Someone has to take the blame for this reducionist view of history, and I say it’s Mark Kurlansky, whose Cod: A Biography of the Fish That Changed the World, came out in 1997. At the time, I was unconvinced that cod would captivate me, but I did try to read Kurlansky’s later book, Salt: A World History (admittedly, a less grandiose title than Cod’s.), and at first I did love it—it was filled with wonderful facts. The word salary comes from salt! The word salad also comes from salt! But it felt a bit like a trivial pursuit, and when we got to Venice’s rise, built on a mountain of sodium chloride, I . I thought, Well, that’s enough about salt.
I assume people read history for the same reason I do—to encounter fascinating personalities and understand the complex interplay of factors (of which cod might be only one) that led events to turn out as they did. This is accompanied by the sometimes titillating, sometimes frightening realization that a slight shift in the balance of factors might have caused events to turn out very differently.
There are numerous books due this fall that take a wide-angle view of history, but the one I’m reading right now is Joseph Ellis’s American Creation: Triumphs and Tragedies at the Founding of the Republic (Knopf, Nov.). a subtle study of America’s origins and of the men we call the founders.
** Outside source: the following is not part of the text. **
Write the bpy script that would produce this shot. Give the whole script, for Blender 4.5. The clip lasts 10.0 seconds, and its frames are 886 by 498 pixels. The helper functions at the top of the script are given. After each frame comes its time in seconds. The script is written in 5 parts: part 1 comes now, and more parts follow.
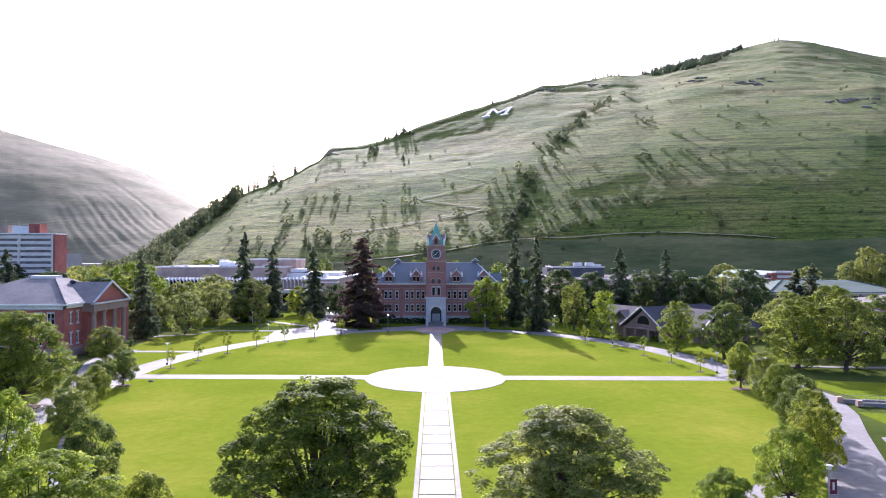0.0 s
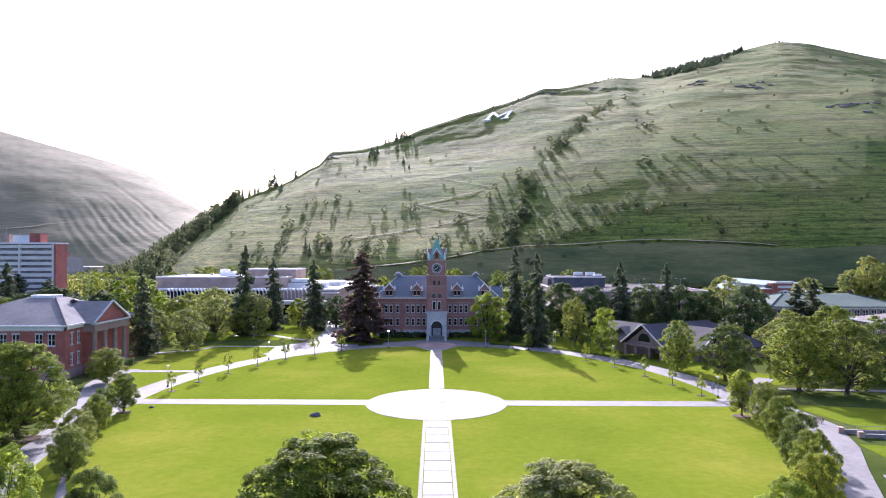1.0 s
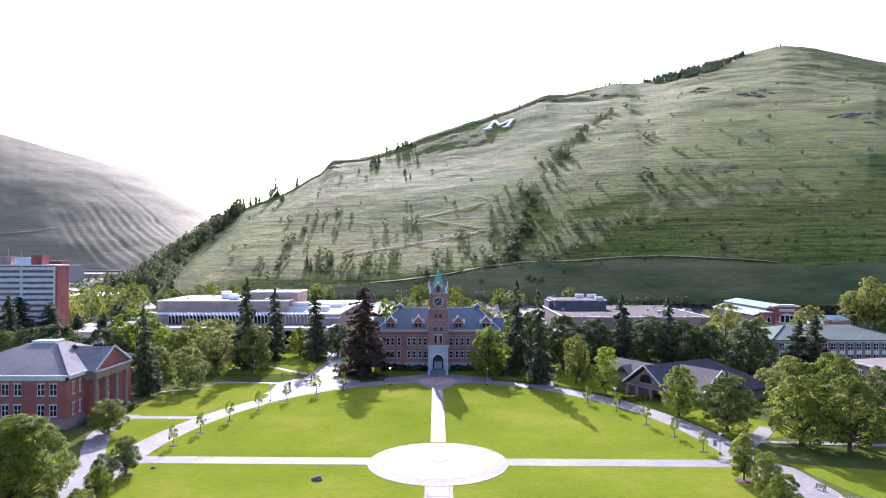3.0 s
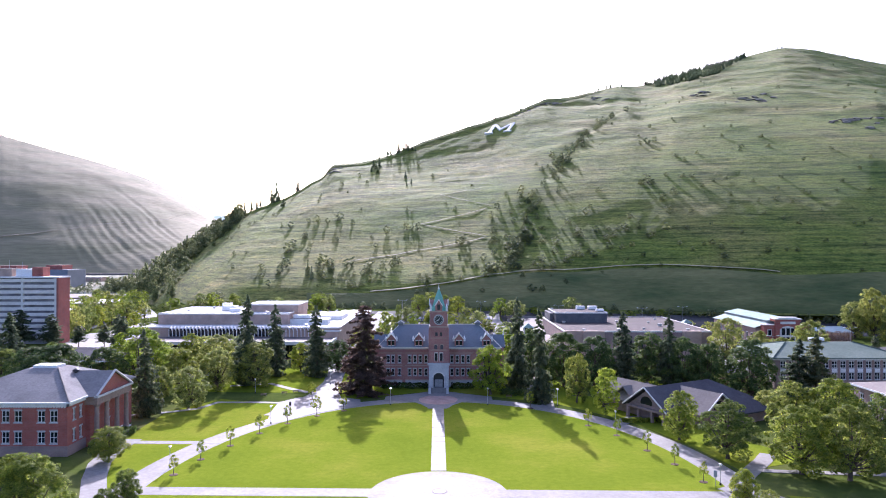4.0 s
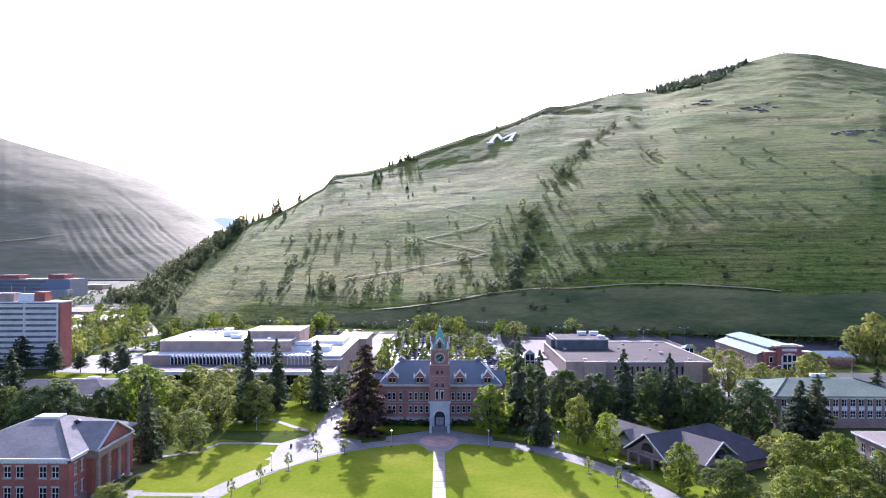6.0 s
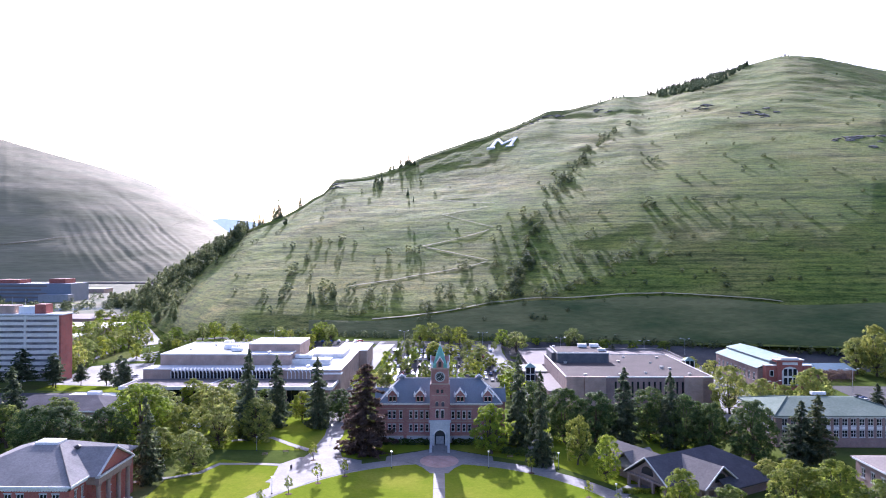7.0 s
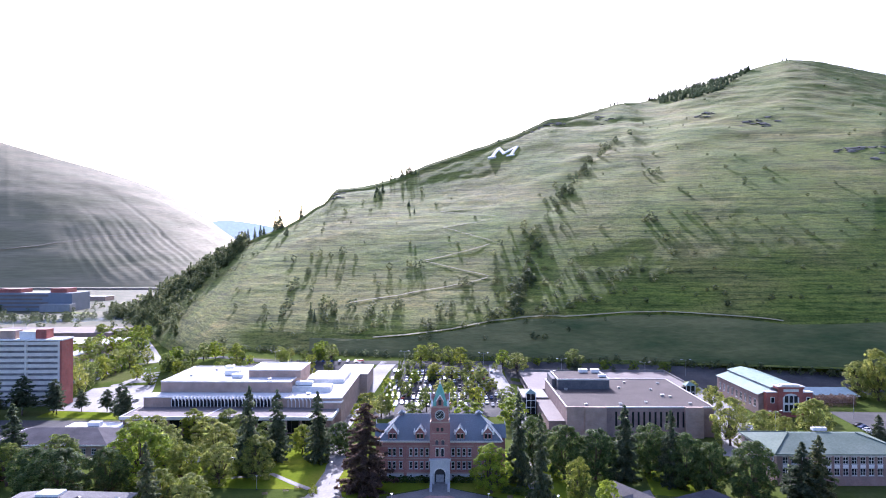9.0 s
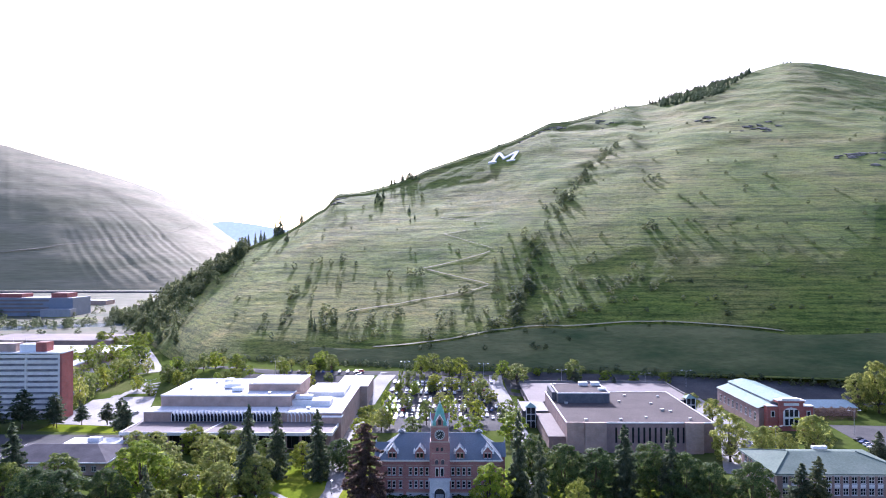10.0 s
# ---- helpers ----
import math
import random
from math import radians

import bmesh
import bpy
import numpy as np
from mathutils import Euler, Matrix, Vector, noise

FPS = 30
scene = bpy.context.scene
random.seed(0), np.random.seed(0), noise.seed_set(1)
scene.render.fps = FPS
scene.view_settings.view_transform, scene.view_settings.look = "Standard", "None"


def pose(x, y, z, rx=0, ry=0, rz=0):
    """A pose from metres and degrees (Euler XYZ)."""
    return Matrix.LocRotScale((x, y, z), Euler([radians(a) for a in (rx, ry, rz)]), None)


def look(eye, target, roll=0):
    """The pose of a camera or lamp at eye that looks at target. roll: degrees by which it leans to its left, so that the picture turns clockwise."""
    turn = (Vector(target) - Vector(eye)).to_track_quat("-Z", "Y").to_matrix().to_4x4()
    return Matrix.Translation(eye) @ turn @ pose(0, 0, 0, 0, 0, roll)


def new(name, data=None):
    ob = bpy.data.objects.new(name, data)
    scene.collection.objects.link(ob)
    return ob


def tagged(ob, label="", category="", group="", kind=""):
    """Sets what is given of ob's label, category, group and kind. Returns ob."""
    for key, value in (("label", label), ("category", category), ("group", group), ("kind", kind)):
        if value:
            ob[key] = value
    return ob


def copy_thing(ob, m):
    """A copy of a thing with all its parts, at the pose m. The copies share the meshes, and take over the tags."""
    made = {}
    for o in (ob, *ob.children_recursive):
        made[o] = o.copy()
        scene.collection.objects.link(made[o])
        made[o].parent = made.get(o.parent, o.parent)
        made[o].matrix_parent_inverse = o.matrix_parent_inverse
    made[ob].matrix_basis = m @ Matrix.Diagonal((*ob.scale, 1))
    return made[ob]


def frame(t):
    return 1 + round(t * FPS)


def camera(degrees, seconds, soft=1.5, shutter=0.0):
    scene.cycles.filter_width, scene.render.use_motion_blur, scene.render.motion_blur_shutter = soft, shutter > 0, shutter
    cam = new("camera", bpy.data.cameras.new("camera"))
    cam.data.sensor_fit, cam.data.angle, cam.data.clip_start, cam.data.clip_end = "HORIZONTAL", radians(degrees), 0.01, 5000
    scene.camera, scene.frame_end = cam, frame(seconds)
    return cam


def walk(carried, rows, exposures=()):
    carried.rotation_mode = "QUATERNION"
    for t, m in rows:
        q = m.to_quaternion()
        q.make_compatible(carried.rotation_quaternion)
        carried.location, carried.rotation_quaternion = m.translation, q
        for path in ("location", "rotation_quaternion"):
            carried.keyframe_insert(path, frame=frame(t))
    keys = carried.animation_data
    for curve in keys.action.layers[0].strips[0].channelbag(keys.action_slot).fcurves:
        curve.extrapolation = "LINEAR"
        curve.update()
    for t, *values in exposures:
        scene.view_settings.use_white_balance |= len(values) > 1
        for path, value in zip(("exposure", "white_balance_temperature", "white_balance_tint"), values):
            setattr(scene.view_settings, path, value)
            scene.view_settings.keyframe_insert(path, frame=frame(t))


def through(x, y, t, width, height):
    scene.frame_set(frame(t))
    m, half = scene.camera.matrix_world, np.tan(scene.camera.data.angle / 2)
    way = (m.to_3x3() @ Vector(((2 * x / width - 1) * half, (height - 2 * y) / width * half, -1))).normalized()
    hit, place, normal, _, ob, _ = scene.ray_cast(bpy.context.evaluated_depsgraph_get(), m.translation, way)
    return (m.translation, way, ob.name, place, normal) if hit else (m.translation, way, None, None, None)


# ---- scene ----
# camera: a drone that rises straight up, looking along +y
cam = camera(66.3, 10.0, soft=1.0)
ROWS = [  # seconds, x, y, z, yaw, pitch, roll
    (0, 0.00, 0.00, 23.44, 0.000, 0.409, 0.008),
    (0.5, -0.04, 0.02, 25.71, 0.015, 0.417, 0.001),
    (1, -0.09, 0.03, 28.15, 0.031, 0.424, -0.005),
    (1.5, -0.14, 0.03, 30.67, 0.049, 0.426, -0.007),
    (2, -0.17, 0.04, 33.38, 0.069, 0.422, -0.006),
    (2.5, -0.18, 0.06, 36.32, 0.100, 0.417, -0.001),
    (4, -0.04, 0.01, 45.32, 0.213, 0.400, 0.006),
    (4.5, 0.01, -0.04, 48.40, 0.253, 0.402, 0.007),
    (5, 0.05, -0.10, 51.58, 0.292, 0.410, 0.006),
    (5.5, 0.13, -0.15, 54.75, 0.326, 0.416, -0.005),
    (7, 0.38, -0.23, 64.21, 0.431, 0.425, -0.050),
    (7.5, 0.49, -0.23, 67.37, 0.460, 0.422, -0.056),
    (8, 0.59, -0.21, 70.55, 0.489, 0.415, -0.049),
    (8.5, 0.71, -0.17, 73.75, 0.514, 0.408, -0.033),
    (9, 0.84, -0.13, 76.97, 0.545, 0.406, -0.021),
    (9.5, 1.00, -0.09, 80.18, 0.576, 0.407, -0.016),
    (10, 1.17, -0.06, 83.44, 0.604, 0.414, -0.012),
]
walk(cam, [(t, pose(x, y, z, 90 + pitch, roll, yaw)) for t, x, y, z, yaw, pitch, roll in ROWS], exposures=[(0.0, 1.16, 5600, 31), (10.0, 1.23, 5350, 31)])

# ---- light: low morning sun behind the hill's shoulder, slightly left of straight ahead ----
SUN_ELEV, SUN_LEFT = 26.5, 5.0
world = bpy.data.worlds.new("sky")
scene.world = world
world.use_nodes = True
wn = world.node_tree.nodes
sky = wn.new("ShaderNodeTexSky")
sky.sky_type = "NISHITA"
sky.sun_disc = False
sky.sun_elevation = radians(SUN_ELEV)
sky.sun_rotation = radians(-SUN_LEFT)
sky.air_density, sky.dust_density, sky.ozone_density = 0.9, 3.5, 0.8
wn["Background"].inputs["Strength"].default_value = 0.15
world.node_tree.links.new(sky.outputs["Color"], wn["Background"].inputs["Color"])
sun = new("sun", bpy.data.lights.new("sun", "SUN"))
sun.data.energy, sun.data.angle, sun.data.color = 4.9, radians(0.6), (1.0, 0.95, 0.86)
sun_dir = Vector((-math.sin(radians(SUN_LEFT)) * math.cos(radians(SUN_ELEV)), math.cos(radians(SUN_LEFT)) * math.cos(radians(SUN_ELEV)), math.sin(radians(SUN_ELEV))))
sun.matrix_world = look((0, 0, 300), Vector((0, 0, 300)) - sun_dir)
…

While Ellis focuses in on particular moments—e.g., the Continental Army’s deadly winter at Valley Forge, the battle over ratifying the new Constitution—he offers a complex picture of each, extracting the notion that the entire Revolution was an improvisation. There was no grand plan for the new republic, he says; the founders were winging it.
Pleasurable to read, with both insight and narrative pull, this is an excellent way to get behind the myths about the American Revolution and begin to understand the reality.
And, as we know, the American Revolution was an event that did truly change the world.